* _Your instructions_
In your copy, leave out the pictures; write out all the data exactly.
** Start Dataset excerpt **
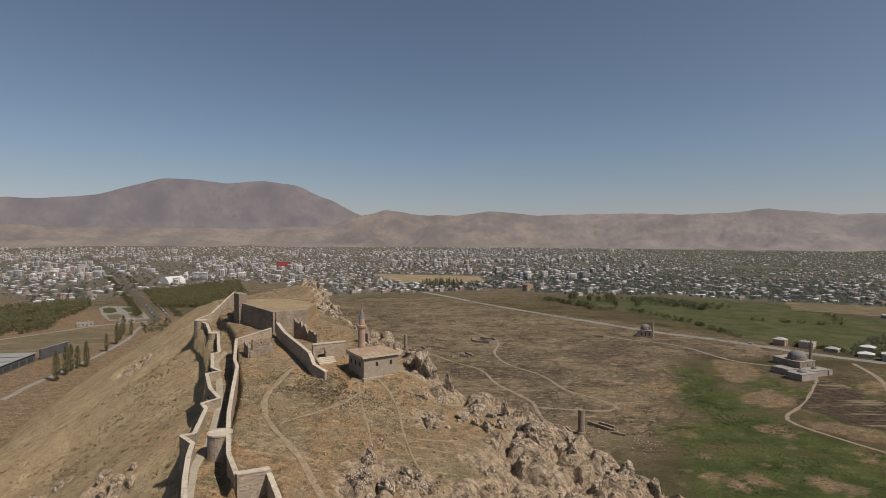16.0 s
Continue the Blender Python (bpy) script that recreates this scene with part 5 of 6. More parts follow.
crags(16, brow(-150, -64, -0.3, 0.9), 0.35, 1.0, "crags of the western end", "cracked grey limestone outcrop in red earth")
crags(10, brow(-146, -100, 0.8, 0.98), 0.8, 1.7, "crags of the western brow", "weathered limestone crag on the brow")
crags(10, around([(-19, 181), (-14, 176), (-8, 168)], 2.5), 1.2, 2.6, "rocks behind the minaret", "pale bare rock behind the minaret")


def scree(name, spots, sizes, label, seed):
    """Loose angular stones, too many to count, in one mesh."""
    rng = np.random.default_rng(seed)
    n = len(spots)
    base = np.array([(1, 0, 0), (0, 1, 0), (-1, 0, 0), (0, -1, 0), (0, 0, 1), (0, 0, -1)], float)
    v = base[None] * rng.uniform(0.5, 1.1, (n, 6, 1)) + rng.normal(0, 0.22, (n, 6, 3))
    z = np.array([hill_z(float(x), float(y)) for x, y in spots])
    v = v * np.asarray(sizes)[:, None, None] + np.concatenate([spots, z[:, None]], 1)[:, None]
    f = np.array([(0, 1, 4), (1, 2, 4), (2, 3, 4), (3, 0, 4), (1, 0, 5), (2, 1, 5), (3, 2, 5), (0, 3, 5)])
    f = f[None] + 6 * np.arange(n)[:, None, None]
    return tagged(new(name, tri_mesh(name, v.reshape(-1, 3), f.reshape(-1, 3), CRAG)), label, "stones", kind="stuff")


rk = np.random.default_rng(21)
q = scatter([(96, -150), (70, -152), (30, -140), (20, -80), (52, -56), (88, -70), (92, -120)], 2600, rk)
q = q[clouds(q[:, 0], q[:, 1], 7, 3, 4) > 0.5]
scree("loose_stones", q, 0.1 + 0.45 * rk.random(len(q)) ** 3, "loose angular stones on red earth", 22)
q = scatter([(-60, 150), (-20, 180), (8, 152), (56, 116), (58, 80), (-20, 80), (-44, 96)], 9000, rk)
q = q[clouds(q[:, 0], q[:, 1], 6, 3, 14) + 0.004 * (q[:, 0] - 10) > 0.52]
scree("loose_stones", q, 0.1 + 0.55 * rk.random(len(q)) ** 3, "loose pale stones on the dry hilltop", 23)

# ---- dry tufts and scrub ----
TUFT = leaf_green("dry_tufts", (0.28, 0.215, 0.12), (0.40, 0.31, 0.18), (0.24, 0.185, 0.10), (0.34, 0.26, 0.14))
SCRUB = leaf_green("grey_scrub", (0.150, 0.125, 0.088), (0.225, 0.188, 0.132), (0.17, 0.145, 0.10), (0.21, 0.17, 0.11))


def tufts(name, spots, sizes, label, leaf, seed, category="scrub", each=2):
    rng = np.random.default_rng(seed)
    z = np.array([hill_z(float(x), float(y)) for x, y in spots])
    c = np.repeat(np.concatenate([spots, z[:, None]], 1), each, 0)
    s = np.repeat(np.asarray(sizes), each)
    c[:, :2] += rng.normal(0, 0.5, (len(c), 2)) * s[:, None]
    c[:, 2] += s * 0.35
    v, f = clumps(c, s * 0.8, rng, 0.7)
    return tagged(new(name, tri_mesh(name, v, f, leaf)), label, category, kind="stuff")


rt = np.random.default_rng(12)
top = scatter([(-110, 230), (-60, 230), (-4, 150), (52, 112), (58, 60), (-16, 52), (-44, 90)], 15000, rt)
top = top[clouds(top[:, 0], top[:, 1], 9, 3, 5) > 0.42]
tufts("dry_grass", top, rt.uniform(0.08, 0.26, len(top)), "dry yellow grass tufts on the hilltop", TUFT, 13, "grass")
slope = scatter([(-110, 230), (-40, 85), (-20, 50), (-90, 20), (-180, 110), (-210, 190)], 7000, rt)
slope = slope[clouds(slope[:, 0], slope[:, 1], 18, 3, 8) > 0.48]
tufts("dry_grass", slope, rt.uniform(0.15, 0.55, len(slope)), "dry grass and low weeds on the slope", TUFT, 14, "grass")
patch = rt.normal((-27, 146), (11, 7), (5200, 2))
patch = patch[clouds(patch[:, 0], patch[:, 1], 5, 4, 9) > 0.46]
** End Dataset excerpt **
* _Written solution_
16.0 s
Continue the Blender Python (bpy) script that recreates this scene with part 5 of 6. More parts follow.
crags(16, brow(-150, -64, -0.3, 0.9), 0.35, 1.0, "crags of the western end", "cracked grey limestone outcrop in red earth")
crags(10, brow(-146, -100, 0.8, 0.98), 0.8, 1.7, "crags of the western brow", "weathered limestone crag on the brow")
crags(10, around([(-19, 181), (-14, 176), (-8, 168)], 2.5), 1.2, 2.6, "rocks behind the minaret", "pale bare rock behind the minaret")


def scree(name, spots, sizes, label, seed):
    """Loose angular stones, too many to count, in one mesh."""
    rng = np.random.default_rng(seed)
    n = len(spots)
    base = np.array([(1, 0, 0), (0, 1, 0), (-1, 0, 0), (0, -1, 0), (0, 0, 1), (0, 0, -1)], float)
    v = base[None] * rng.uniform(0.5, 1.1, (n, 6, 1)) + rng.normal(0, 0.22, (n, 6, 3))
    z = np.array([hill_z(float(x), float(y)) for x, y in spots])
    v = v * np.asarray(sizes)[:, None, None] + np.concatenate([spots, z[:, None]], 1)[:, None]
    f = np.array([(0, 1, 4), (1, 2, 4), (2, 3, 4), (3, 0, 4), (1, 0, 5), (2, 1, 5), (3, 2, 5), (0, 3, 5)])
    f = f[None] + 6 * np.arange(n)[:, None, None]
    return tagged(new(name, tri_mesh(name, v.reshape(-1, 3), f.reshape(-1, 3), CRAG)), label, "stones", kind="stuff")


rk = np.random.default_rng(21)
q = scatter([(96, -150), (70, -152), (30, -140), (20, -80), (52, -56), (88, -70), (92, -120)], 2600, rk)
q = q[clouds(q[:, 0], q[:, 1], 7, 3, 4) > 0.5]
scree("loose_stones", q, 0.1 + 0.45 * rk.random(len(q)) ** 3, "loose angular stones on red earth", 22)
q = scatter([(-60, 150), (-20, 180), (8, 152), (56, 116), (58, 80), (-20, 80), (-44, 96)], 9000, rk)
q = q[clouds(q[:, 0], q[:, 1], 6, 3, 14) + 0.004 * (q[:, 0] - 10) > 0.52]
scree("loose_stones", q, 0.1 + 0.55 * rk.random(len(q)) ** 3, "loose pale stones on the dry hilltop", 23)

# ---- dry tufts and scrub ----
TUFT = leaf_green("dry_tufts", (0.28, 0.215, 0.12), (0.40, 0.31, 0.18), (0.24, 0.185, 0.10), (0.34, 0.26, 0.14))
SCRUB = leaf_green("grey_scrub", (0.150, 0.125, 0.088), (0.225, 0.188, 0.132), (0.17, 0.145, 0.10), (0.21, 0.17, 0.11))


def tufts(name, spots, sizes, label, leaf, seed, category="scrub", each=2):
    rng = np.random.default_rng(seed)
    z = np.array([hill_z(float(x), float(y)) for x, y in spots])
    c = np.repeat(np.concatenate([spots, z[:, None]], 1), each, 0)
    s = np.repeat(np.asarray(sizes), each)
    c[:, :2] += rng.normal(0, 0.5, (len(c), 2)) * s[:, None]
    c[:, 2] += s * 0.35
    v, f = clumps(c, s * 0.8, rng, 0.7)
    return tagged(new(name, tri_mesh(name, v, f, leaf)), label, category, kind="stuff")


rt = np.random.default_rng(12)
top = scatter([(-110, 230), (-60, 230), (-4, 150), (52, 112), (58, 60), (-16, 52), (-44, 90)], 15000, rt)
top = top[clouds(top[:, 0], top[:, 1], 9, 3, 5) > 0.42]
tufts("dry_grass", top, rt.uniform(0.08, 0.26, len(top)), "dry yellow grass tufts on the hilltop", TUFT, 13, "grass")
slope = scatter([(-110, 230), (-40, 85), (-20, 50), (-90, 20), (-180, 110), (-210, 190)], 7000, rt)
slope = slope[clouds(slope[:, 0], slope[:, 1], 18, 3, 8) > 0.48]
tufts("dry_grass", slope, rt.uniform(0.15, 0.55, len(slope)), "dry grass and low weeds on the slope", TUFT, 14, "grass")
patch = rt.normal((-27, 146), (11, 7), (5200, 2))
patch = patch[clouds(patch[:, 0], patch[:, 1], 5, 4, 9) > 0.46]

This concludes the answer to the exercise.